__Exercise__. Provide nothing beyond the count of lines that include the string "recreates".

__Data supplied__.
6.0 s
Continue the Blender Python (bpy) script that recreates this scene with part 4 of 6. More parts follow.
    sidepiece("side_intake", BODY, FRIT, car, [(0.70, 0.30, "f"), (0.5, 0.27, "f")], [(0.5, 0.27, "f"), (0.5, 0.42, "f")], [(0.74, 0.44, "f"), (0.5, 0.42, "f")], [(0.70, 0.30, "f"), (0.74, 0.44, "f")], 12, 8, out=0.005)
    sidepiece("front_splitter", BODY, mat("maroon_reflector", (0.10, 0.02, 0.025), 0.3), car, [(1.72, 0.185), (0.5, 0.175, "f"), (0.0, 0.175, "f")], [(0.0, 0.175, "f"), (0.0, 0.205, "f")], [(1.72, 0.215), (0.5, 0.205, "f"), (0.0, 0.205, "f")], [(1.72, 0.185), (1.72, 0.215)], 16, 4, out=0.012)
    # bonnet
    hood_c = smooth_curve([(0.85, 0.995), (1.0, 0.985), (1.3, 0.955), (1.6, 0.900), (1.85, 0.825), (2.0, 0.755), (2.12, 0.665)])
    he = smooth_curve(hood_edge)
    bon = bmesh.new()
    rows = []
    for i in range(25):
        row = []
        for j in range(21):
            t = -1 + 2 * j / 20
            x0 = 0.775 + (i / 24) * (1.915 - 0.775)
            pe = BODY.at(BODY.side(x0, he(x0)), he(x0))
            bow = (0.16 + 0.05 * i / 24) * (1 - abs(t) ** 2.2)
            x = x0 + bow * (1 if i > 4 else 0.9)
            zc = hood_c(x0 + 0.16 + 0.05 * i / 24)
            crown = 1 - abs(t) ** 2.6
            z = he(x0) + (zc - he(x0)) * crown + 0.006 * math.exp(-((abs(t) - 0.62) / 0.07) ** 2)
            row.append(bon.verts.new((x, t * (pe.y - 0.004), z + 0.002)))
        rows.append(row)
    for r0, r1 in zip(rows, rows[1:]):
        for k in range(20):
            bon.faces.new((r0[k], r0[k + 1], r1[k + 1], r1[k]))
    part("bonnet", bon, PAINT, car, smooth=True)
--
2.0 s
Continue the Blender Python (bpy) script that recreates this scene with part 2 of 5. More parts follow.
==
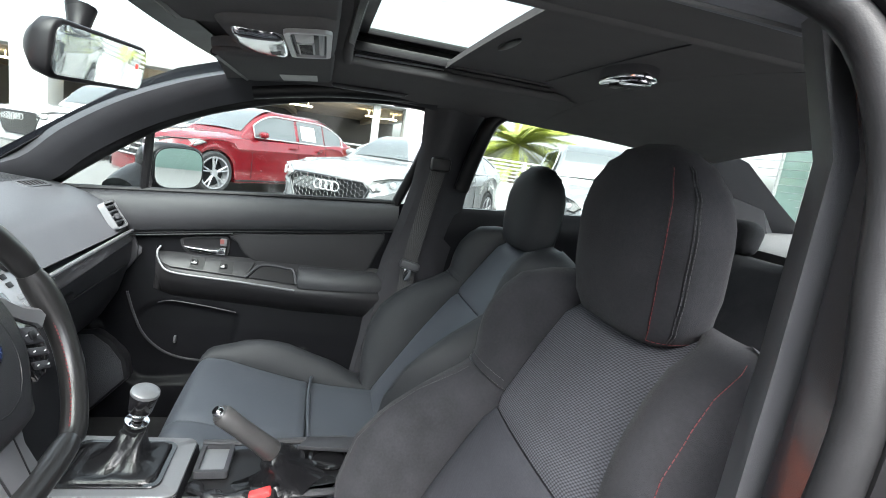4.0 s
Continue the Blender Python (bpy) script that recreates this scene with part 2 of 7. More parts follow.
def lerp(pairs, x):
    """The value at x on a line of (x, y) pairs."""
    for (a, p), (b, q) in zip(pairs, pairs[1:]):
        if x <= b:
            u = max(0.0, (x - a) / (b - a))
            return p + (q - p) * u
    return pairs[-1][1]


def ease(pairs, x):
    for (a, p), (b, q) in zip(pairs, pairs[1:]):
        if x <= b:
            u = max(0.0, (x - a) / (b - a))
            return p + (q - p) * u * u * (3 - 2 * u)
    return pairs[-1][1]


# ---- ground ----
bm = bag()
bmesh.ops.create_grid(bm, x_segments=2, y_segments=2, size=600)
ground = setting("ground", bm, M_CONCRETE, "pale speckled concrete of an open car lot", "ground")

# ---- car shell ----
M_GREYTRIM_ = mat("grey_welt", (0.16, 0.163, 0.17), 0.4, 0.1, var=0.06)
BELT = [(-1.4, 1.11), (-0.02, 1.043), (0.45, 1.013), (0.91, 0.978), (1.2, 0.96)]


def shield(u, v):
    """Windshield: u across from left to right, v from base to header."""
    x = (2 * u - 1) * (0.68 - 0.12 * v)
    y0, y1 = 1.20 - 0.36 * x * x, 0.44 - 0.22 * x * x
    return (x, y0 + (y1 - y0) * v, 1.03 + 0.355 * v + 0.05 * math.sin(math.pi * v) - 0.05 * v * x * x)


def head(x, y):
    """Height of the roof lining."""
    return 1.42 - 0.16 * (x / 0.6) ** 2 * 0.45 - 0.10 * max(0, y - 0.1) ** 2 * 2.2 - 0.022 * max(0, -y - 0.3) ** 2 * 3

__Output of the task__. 3